Feminist reflections on motherhood: There’s nothing worse than a bad mother

In a world in which we love to judge mothers for everything they do (or don’t do), it would be hard to top Agave, the main female character in the Anne Carson version of Euripides’ play Bakkhai (played, as pictured here, by Lucy Peacock at the Stratford Festival this year)), who kills her adult son in a particularly brutal fashion.

I spend a lot of time thinking about the social constructions of motherhood; in particular, the constructions of good vs bad motherhood.

What does it mean to be a mother?

I, like many women, struggled with what it meant to be a mother in a 20th century capitalist society. It seemed I was meant to do everything: attend to my children with rapt attention, organize endless activities for them, entertain their friends, make them delicious and nutritious meals, supervise field trips and help with homework, stay up late until they came home, and cheer and champion them in all their endeavours, among other things.

Being a mother can be isolating. It’s hard to admit to others how boring parenting can be.

Whenever I found my kids less than captivating; whenever I thought I would scream if I had to set up the building blocks one more time; whenever I thought that I would really rather be reading a book, I felt guilty and I kept these feelings to myself.

Certainly, on those days when I did not like my kids or, even, wished briefly that I had not had them, I did not say a word to anyone. Surely only a bad mother would have such feelings!

Motherhood and feminism

I was not a feminist when I became a mother at the age of 19, but there is no doubt that being a mother helped make me one.

I remember an evening spent visiting my family while my partner stayed at home with our infant daughter, mostly because of the comments from more than one relative about how lovely it was for me that my daughter’s father would “babysit” her.

I remember how surprised I was when people assumed I would stay at home once my daughter was born even though, like my partner at the time, I was halfway through a university degree. It did not escape my notice that no one was making that assumption about him.

I remember the comment of a city councillor in Guelph when a group of us approached the council for approval to start a co-operative day care centre at the university. He opposed this support, claiming that if there were fewer day care centres, women would stay at home with their children, as they should.

I remember when I told my then-mother-in-law – a very progressive and brilliant woman, who had opted to stay at home with her children rather than pursue the career as a veterinarian for which she was educated – that I was pregnant with my second child, she expressed shock, telling me that since I had put my first child in a day care centre she had assumed I did not really want to have kids.

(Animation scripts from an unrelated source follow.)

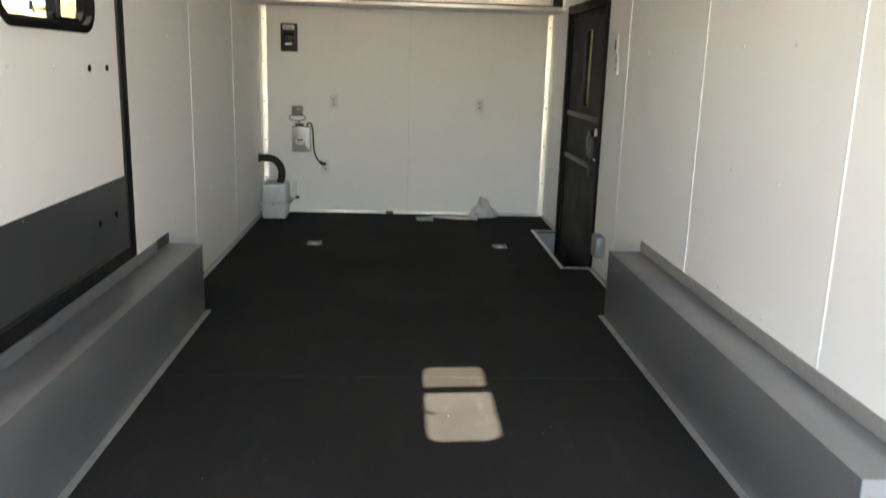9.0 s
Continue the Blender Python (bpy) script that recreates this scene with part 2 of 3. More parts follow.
# ---- mesh helpers ----
def bx(x0, x1, y0, y1, z0, z1, bevel=0.0, seg=2, bm=None):
    """A box; bevel rounds all its edges. With bm the box is joined to it."""
    b = bmesh.new()
    bmesh.ops.create_cube(b, size=1.0)
    for v in b.verts:
        v.co = Vector((x0 + (v.co.x + 0.5) * (x1 - x0), y0 + (v.co.y + 0.5) * (y1 - y0), z0 + (v.co.z + 0.5) * (z1 - z0)))
    if bevel:
        bmesh.ops.bevel(b, geom=b.edges[:], offset=bevel, segments=seg, affect="EDGES", profile=0.5)
    return joined(bm, b)


def joined(bm, b):
    if bm is None:
        return b
    tmp = bpy.data.meshes.new("tmp")
    b.to_mesh(tmp)
    b.free()
    bm.from_mesh(tmp)
    bpy.data.meshes.remove(tmp)
    return bm


def rr(u0, u1, v0, v1, r, n=6):
    """Points of a rounded rectangle, anticlockwise."""
    pts = []
    for cu, cv, a in ((u1 - r, v1 - r, 0), (u0 + r, v1 - r, 90), (u0 + r, v0 + r, 180), (u1 - r, v0 + r, 270)):
        for i in range(n + 1):
            t = radians(a + 90 * i / n)
            pts.append((cu + r * math.cos(t), cv + r * math.sin(t)))
    return pts


def prism(pts, w0, w1, bevel=0.0, bm=None):
    """Points in (u, v), drawn out along w from w0 to w1: local x, y, z = u, v, w."""
    b = bmesh.new()
    lo = [b.verts.new((u, v, w0)) for u, v in pts]
    hi = [b.verts.new((u, v, w1)) for u, v in pts]
    b.faces.new(lo[::-1])
    top = b.faces.new(hi)
    k = len(pts)
    for i in range(k):
        b.faces.new((lo[i], lo[(i + 1) % k], hi[(i + 1) % k], hi[i]))
    if bevel:
        bmesh.ops.bevel(b, geom=list(top.edges), offset=bevel, segments=2, affect="EDGES", profile=0.5)
    return joined(bm, b)


def ring(outer, inner, w0, w1, bevel=0.0):
    """A frame between two outlines with the same number of points."""
    b = bmesh.new()
    k = len(outer)
    rows = [[b.verts.new((u, v, w)) for u, v in pts] for pts, w in ((outer, w0), (outer, w1), (inner, w1), (inner, w0))]
    tops = []
    for j in range(4):
        a, c = rows[j], rows[(j + 1) % 4]
        for i in range(k):
            f = b.faces.new((a[i], a[(i + 1) % k], c[(i + 1) % k], c[i]))
            if j == 1:
                tops.append(f)
    if bevel:
        es = {e for f in tops for e in f.edges if sum(g in tops for g in e.link_faces) == 1}
        bmesh.ops.bevel(b, geom=list(es), offset=bevel, segments=2, affect="EDGES", profile=0.5)
    return b


def cyl(r, h, n=16, r2=None, bevel=0.0):
    """A round, standing on z = 0."""
    b = bmesh.new()
    bmesh.ops.create_cone(b, cap_ends=True, segments=n, radius1=r, radius2=r if r2 is None else r2, depth=h)
    bmesh.ops.translate(b, vec=(0, 0, h / 2), verts=b.verts)
    if bevel:
        es = [e for e in b.edges if all(v.co.z > h * 0.99 for v in e.verts)]
        bmesh.ops.bevel(b, geom=es, offset=bevel, segments=2, affect="EDGES", profile=0.5)
    return b


def tube(points, r, n=10, taper=None):
    """A round bar along a line of points, smoothed by a Catmull-Rom curve."""
    p = [Vector(q) for q in points]
    p = [p[0] * 2 - p[1]] + p + [p[-1] * 2 - p[-2]]
    line = []
    for i in range(1, len(p) - 2):
        for s in range(6):
            t = s / 6
            a, b_, c, d = p[i - 1], p[i], p[i + 1], p[i + 2]
            line.append(0.5 * (2 * b_ + (c - a) * t + (2 * a - 5 * b_ + 4 * c - d) * t * t + (3 * b_ - a - 3 * c + d) * t ** 3))
    line.append(p[-2])
    b = bmesh.new()
    rows = []
    for i, c in enumerate(line):
        d = (line[min(i + 1, len(line) - 1)] - line[max(i - 1, 0)]).normalized()
        s = d.cross(Vector((0.31, 0.17, 0.93))).normalized()
        u = d.cross(s)
        k = r if taper is None else r + (taper - r) * i / (len(line) - 1)
        rows.append([b.verts.new(c + k * (s * math.cos(a) + u * math.sin(a))) for a in [2 * math.pi * j / n for j in range(n)]])
    for a, c in zip(rows, rows[1:]):
        for j in range(n):
            b.faces.new((a[j], a[(j + 1) % n], c[(j + 1) % n], c[j]))
    b.faces.new(rows[0][::-1])
    b.faces.new(rows[-1])
    return b


def turned(b, m):
    bmesh.ops.transform(b, matrix=m, verts=b.verts)
    return b


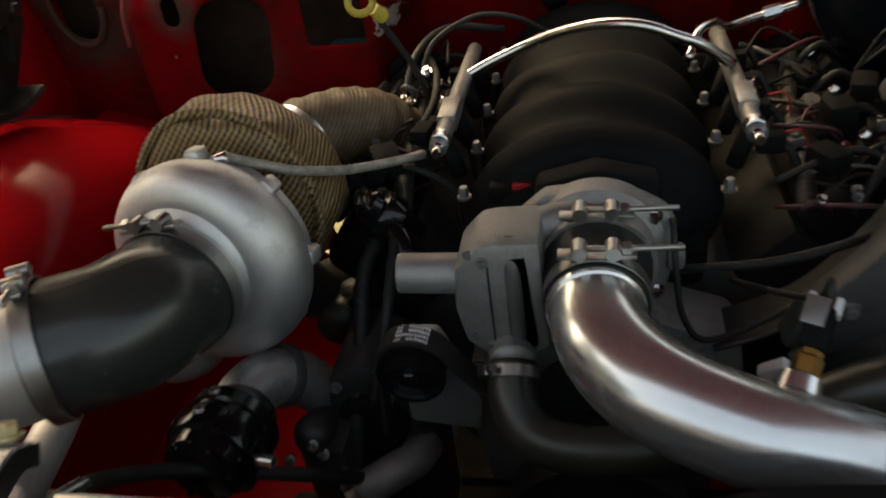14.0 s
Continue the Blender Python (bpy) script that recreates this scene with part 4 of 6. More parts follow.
    part("fan_motor", lathe([(0, 0.05), (0.05, 0.05), (0.055, 0.04), (0.055, 0.0), (0, 0)], frame_to((0.16, 0.13, 0.84), (0, 1, 0)), 24), black_plastic, r)
    part("fan_blades", join(*[box((0, 0.11, 0), (0.05, 0.14, 0.004), 0.001, frame_to((0.16, 0.15, 0.84), (0, 1, 0)) @ Matrix.Rotation(radians(51.4 * k), 4, "Z") @ Matrix.Rotation(0.4, 4, "Y")) for k in range(7)]), black_plastic, r)


make_radiator()


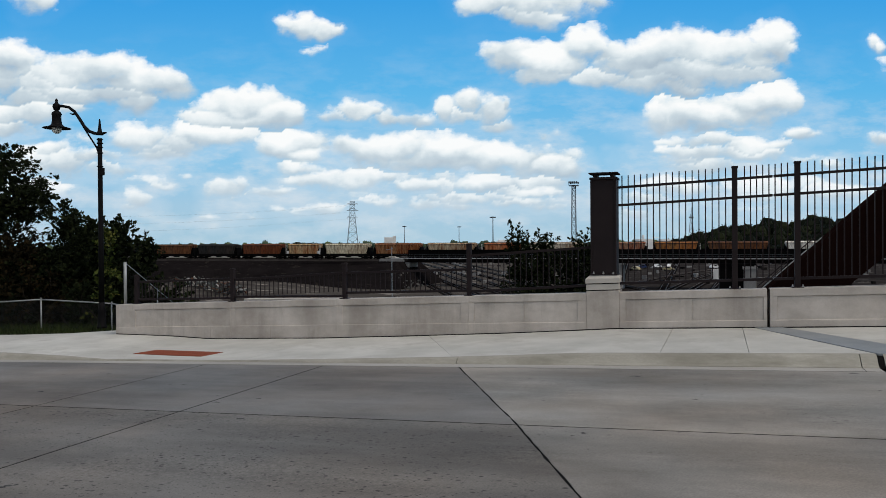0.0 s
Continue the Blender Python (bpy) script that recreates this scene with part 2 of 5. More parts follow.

From all of this, I took two key messages: the job of parenting is for women and there are very particular ways to be an acceptable mother.

What about dad?

Of course, this was more than 40 years ago, but I still hear people using the word “babysit” to describe the time fathers spend with their children. I still hear women agonizing over how to be a good parent while holding down a job; conversations I am pretty sure men do not have to the same extent. I still hear politicians finding excuses not to provide adequate affordable child care; an issue that continues to impact women’s employment more than it does men’s.

(According to Statistics Canada, in 2010, women spent more than double the amount of time caring for children at home than men did, even when both were also working outside the home. Women spent 1.5 times as much time on housework and more time caring for aging parents. So much for all the talk about men being equally involved with child and household related responsibilities.

Women continue to be judged as selfish or abnormal for deciding not to have children and, when we do have kids, we are judged and found lacking for everything we do or don’t do.

Even in 21st century Canada, with all of its formal equality protections for women, we live in a society that has created an ideology of the good mother, standing behind which is the spectre of the bad mother.

Mothers, fathers and family court

We see this judgmental attitude towards mothers play out in family law/court on a regular basis, especially in cases involving violence against women. In my work, it can seem as though all a father has to do to is show up, stand more or less upright and breathe, while espousing his great love for his children, whether or not he has a single bit of evidence to support that contention, and he will be judged to be a great dad.

A mother, on the other hand, has to overcome the suspicions of the judge: that she has exaggerated or even fabricated her story of abuse; that she should have stayed in her abusive relationship; that she should have left it sooner; that she is putting her interests ahead of what is best for her children; that she is trying to interfere in the father’s relationship with the children; that she is, in fact, a bad mother whose children must be protected from her.

There is, indeed, nothing worse than a bad mother.